To fix error, House to vote again on farm bill
By Charles Abbott
WASHINGTON (Reuters) - The House of Representatives will vote again on sending the $289 billion U.S. farm bill to the White House to clear up an embarrassing clerical error discovered after the bill was vetoed, Democratic leaders said on Thursday.
They said the House would vote under rules that prevent any amendments and limit debate but require a two-thirds vote for passage.
The House also was scheduled to vote on a stopgap bill to keep Agriculture Department programs running until June 6. It would be the seventh short-term extension while Congress works on the farm bill, nearly eight months overdue. The current extension expires on Friday.
President George W. Bush announced a veto of the five-year bill and the House voted, 316-108, within hours to override the veto. Leaders decided the override was compromised because Congress gave Bush an incomplete copy of the farm bill, so they decided to ask the House to pass the bill again.

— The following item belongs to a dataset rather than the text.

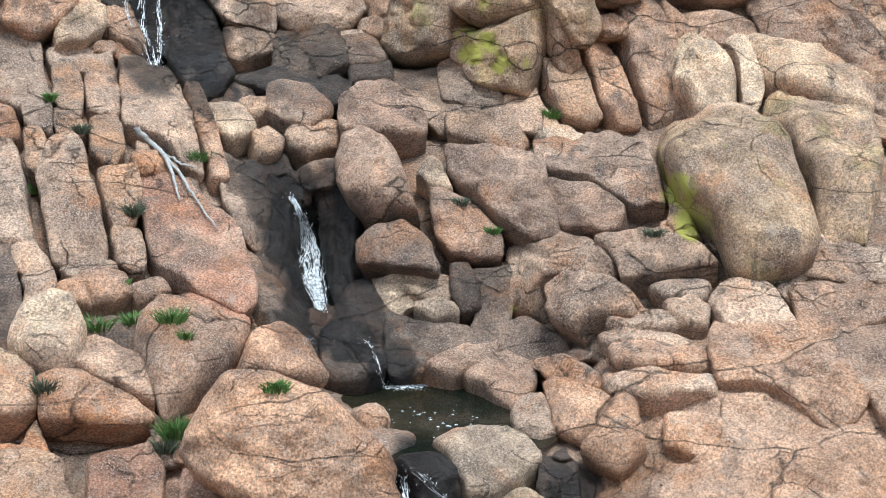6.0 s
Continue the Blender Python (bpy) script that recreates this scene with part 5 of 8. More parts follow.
slab('t', 9.38, 7.45, 1.56, -47, 63, .25, .17, .2, .05, .2, -.03, .33, -.12, .27, -.16, -.03, .02, -.26, .19, -.01)
slab('t', 6.15, 7.76, 1.22, -95, 56, .25, -.15, .16, -.35, .09, -.33, -.04, -.15, -.19, .09, -.22, .15, -.16, .07, .02)
slab('d', 10.85, 9.99, 2.41, -40, 58, .25, .29, .03, .14, .38, -.12, .38, -.21, -.02, -.1, -.27, .06, -.33, .15, -.06)
slab('t', 10.36, 11.95, 2.90, -42, 45, .25, .28, .14, -.08, .31, -.21, .16, -.23, -.12, 0, -.27, .23, -.12, .2, -.01)
slab('x', 3.28, 8.86, .19, -16, 77, .25, .14, .27, .05, .32, -.06, .27, -.16, .07, -.05, -.19, .13, -.08)
slab('t', 8.74, 7.60, 1.48, -59, 61, .25, .15, .21, .09, .27, -.16, .19, -.21, .1, -.15, -.16, .07, -.19, .15, .02)
slab('o', -4.77, 15.41, 3.35, 21, 37, .25, .31, -.01, -.05, .27, -.18, .24, -.3, .07, -.07, -.24, .22, -.2)
slab('t', 7.52, 7.85, 1.33, -41, 66, .25, .1, .23, -.01, .35, -.13, .17, -.14, -.07, -.03, -.21, .17, -.1)
slab('t', 11.46, 11.92, 3.93, -35, 35, .25, .33, -.02, .22, .1, -.21, .17, -.27, .08, -.19, .02, -.06, -.22)
slab('t', 10.63, 12.20, 3.42, -41, 38, .25, .06, .23, -.13, .09, -.2, -.07, -.16, -.13, .17, -.1, .18, -.03)
slab('o', 9.18, 12.69, 2.45, -61, 41, .25, .19, .07, .1, .18, -.15, .28, -.33, .12, -.13, -.3, .1, -.25)
slab('t', 9.00, 11.42, 2.34, -51, 56, .25, .02, .29, -.25, .25, -.18, -.17, -.04, -.21, .19, -.11, .24, .03)
slab('x', 5.46, 14.55, .30, -19, 30, .25, .19, .09, .16, .16, -.22, .2, -.23, .13, -.07, -.33, .21, -.26)
slab('t', 7.81, 6.98, 1.26, -54, 67, .25, -.01, .36, -.1, .33, -.14, .27, -.09, -.19, .08, -.27, .12, .02)
slab('x', -1.54, 9.13, 1.14, -1, 73, .25, .06, .28, -.11, .23, -.18, .02, -.09, -.16, .02, -.18, .14, -.06)
slab('t', 9.24, 6.31, 1.40, -53, 58, .25, .15, .09, .05, .3, -.07, .28, -.15, -.05, -.08, -.2, .05, -.26, .14, -.09)
slab('t', 13.10, 11.01, 4.76, -46, 36, .25, .3, .06, .19, .27, -.02, .33, -.29, .03, -.25, -.18, .16, -.25, .27, -.15)
slab('t', 11.38, 8.28, 2.17, -53, 63, .25, .22, .28, .18, .3, -.08, .15, -.3, -.08, -.15, -.14, .03, .01)
slab('t', 7.32, 7.07, 1.22, -49, 68, .25, .14, .05, 0, .31, -.05, .31, -.11, .13, -.12, -.11, -.06, -.2, .01, -.2)
slab('o', -1.57, 10.12, 1.23, 11, 72, .25, .14, .28, .07, .34, -.13, .32, -.18, .12, -.09, -.23, .08, -.24, .18, -.11)
slab('t', 11.07, 11.28, 2.89, -34, 46, .25, .05, .23, .03, .35, -.21, .1, -.04, -.21, .12, -.21, .28, -.06)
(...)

A spokesman for Senate Majority Leader Harry Reid said the Senate's plans for the farm bill were under discussion. Senators expected to vote on the override today.
House Agriculture Committee leaders said a clerical error omitted the 35-page trade title from the copy of the bill sent to the White House. Congress is required to provide exact copies of its bills for the president to approve or veto.
"Congress should now pass a farm bill that the president can sign or send him a one-year extension," said White House spokesman Scott Stanzel.
The farm bill expands funding for public nutrition, land stewardship and biofuel development but Bush says it will subsidize multimillionaire farmers when Americans face higher grocery prices.